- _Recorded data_
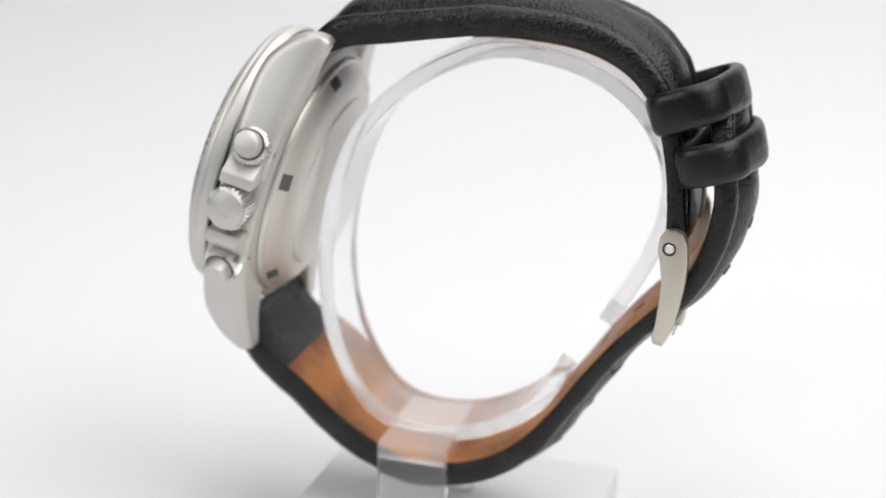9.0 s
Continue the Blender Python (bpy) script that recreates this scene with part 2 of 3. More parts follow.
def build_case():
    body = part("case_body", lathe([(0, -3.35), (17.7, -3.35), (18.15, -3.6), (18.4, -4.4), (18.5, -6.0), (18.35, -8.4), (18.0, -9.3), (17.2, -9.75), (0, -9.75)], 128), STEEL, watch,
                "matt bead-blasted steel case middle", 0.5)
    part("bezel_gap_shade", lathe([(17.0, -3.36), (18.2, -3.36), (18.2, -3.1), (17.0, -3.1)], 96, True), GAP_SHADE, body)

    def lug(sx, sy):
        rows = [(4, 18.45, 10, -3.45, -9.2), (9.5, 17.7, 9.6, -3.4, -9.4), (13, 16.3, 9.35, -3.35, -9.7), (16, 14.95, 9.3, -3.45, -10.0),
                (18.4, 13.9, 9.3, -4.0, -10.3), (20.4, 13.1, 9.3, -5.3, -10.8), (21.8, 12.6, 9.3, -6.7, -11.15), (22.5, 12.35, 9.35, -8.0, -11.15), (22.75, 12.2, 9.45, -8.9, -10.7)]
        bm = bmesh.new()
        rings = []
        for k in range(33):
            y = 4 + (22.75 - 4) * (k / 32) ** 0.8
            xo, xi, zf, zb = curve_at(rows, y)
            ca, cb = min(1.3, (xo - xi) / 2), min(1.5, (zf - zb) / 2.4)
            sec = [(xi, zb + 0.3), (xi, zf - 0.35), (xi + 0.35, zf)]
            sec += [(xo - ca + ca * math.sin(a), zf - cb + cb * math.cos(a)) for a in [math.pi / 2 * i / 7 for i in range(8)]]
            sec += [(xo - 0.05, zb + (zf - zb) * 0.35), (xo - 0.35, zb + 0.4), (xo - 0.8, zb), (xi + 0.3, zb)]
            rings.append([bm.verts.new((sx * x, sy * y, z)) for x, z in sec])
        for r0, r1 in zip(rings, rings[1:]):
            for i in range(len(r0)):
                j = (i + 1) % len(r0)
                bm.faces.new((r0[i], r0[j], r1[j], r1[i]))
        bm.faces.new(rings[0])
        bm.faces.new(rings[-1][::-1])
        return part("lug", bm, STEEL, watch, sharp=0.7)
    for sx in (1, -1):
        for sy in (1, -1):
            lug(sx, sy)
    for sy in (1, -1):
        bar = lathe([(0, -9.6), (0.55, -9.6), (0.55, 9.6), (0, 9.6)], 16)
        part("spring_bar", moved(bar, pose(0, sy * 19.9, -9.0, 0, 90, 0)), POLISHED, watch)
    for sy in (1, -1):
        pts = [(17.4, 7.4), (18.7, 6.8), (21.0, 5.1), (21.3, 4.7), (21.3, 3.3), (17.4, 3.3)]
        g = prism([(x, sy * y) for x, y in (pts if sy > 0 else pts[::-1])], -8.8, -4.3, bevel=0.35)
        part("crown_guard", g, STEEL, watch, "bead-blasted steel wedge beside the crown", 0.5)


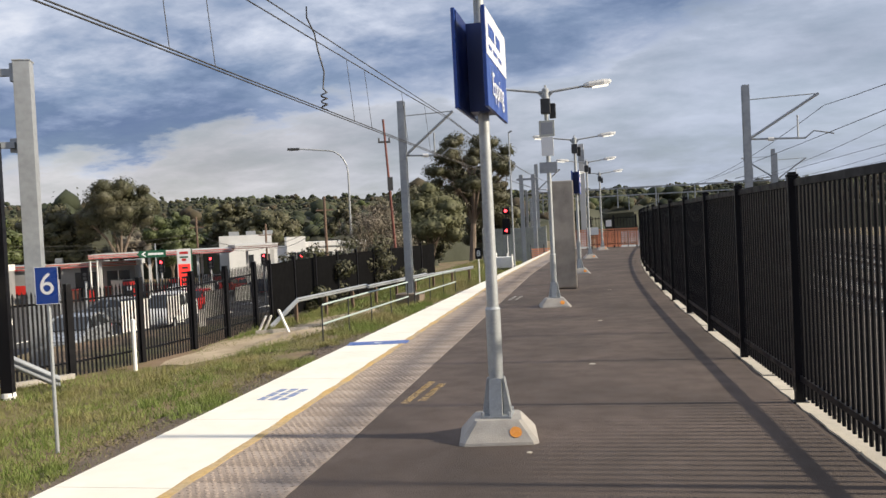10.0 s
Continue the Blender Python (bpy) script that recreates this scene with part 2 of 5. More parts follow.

- _WHAT YOU WILL DO_
Identify each line in the records above that contains the word "script", and copy it out in full.

- _FULL ANSWER_
Continue the Blender Python (bpy) script that recreates this scene with part 2 of 3. More parts follow.
Continue the Blender Python (bpy) script that recreates this scene with part 2 of 5. More parts follow.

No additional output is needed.